After that meeting, they began to look at their church, community, and their lives a little differently. Before, many of them wanted to root out all the sources of evil in that place. They wanted to chase down the drug dealers and the deadbeat dads. They wanted to confiscate handguns and arrest child abusers. Instead of just preventing bad things, they started doing some good. They got outside of their building and comfort zone. They began a ministry for the children at the nearby trailer park.
They put up a basketball hoop, they told stories from the Bible, they put their arms around little children, and sang songs about Jesus. And two years after they started that ministry, two years of going out there Saturday after Saturday to do those things, the pastor got a note in her mail box at church. There were five words on it: "Adrian wants to be baptized.”
Adrian, who was the terror of the trailer park. Adrian, who was the little girl who had made their work the most difficult during the previous two years. Adrian, the one who really tested their resistance to weed pulling wanted to be baptized. Who would have guessed? Instead of pulling weeds in the field of where she lived, they just tried hard to be wheat themselves. Somehow, Adrian eventually saw that and fell in love with it and wanted it for herself. After she was baptized, there was a little more wheat in the field.
Years later when Adrian was in her late twenties, she never forgot this story. It’s the story she carried with her throughout her life. It was the story that she asked Pastor Mary to share during her ordination. This terrorizing little child, who could’ve been uprooted and cast out, remembered what Pastor Mary and that church did for her and she wanted to do that for others.
Maybe this was what Jesus meant all along. Just as we don’t know who, what, when, or where those seeds will sprout, perhaps we don’t know who, what, when, or where we will find wheat among the weeds in our lives. This is the reality that bad things, sin, or evil does exist in our world. But that’s not for us to decide; that’s up to God. Knowing that God is the One who decides, we focus on taking care of where we live.

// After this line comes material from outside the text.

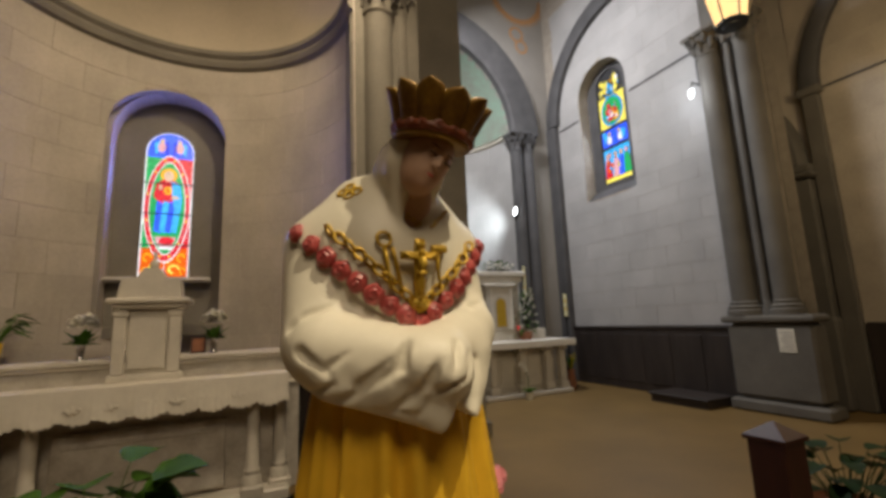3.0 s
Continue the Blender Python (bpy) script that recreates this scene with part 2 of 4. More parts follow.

In reality we might be surprised to discover that all of us are both wheat and weeds. Who has shown us patience when they could’ve given up? When have others continued to love us when our weed-side came out? Furthermore, who do we see on a daily basis that needs a little wheat of love? We should listen and have patience as we participate in God giving grace and mercy. We should listen and have patience with others, as God is in the midst of forming them into wheat and ridding the weeds in their lives.
This is what it means to be a disciple of Jesus in our day to day lives. This is how and why coming to worship on the weekend makes an impact through the rest of our week. It’s not to live in fear of being thrown into a furnace of fire. It’s listening, having patience, and participating with God in bringing the kingdom of heaven here on earth. It’s a kingdom where there won’t be any pain, suffering, or injustice.
It’s a kingdom, where God, the same God who judges, brings grace, mercy, and acceptance. That’s the kingdom of heaven we find through Christ’s death and resurrection. That’s the vision God desires for us to live. A vision where we are not the ones who judge, but rather love and care for all.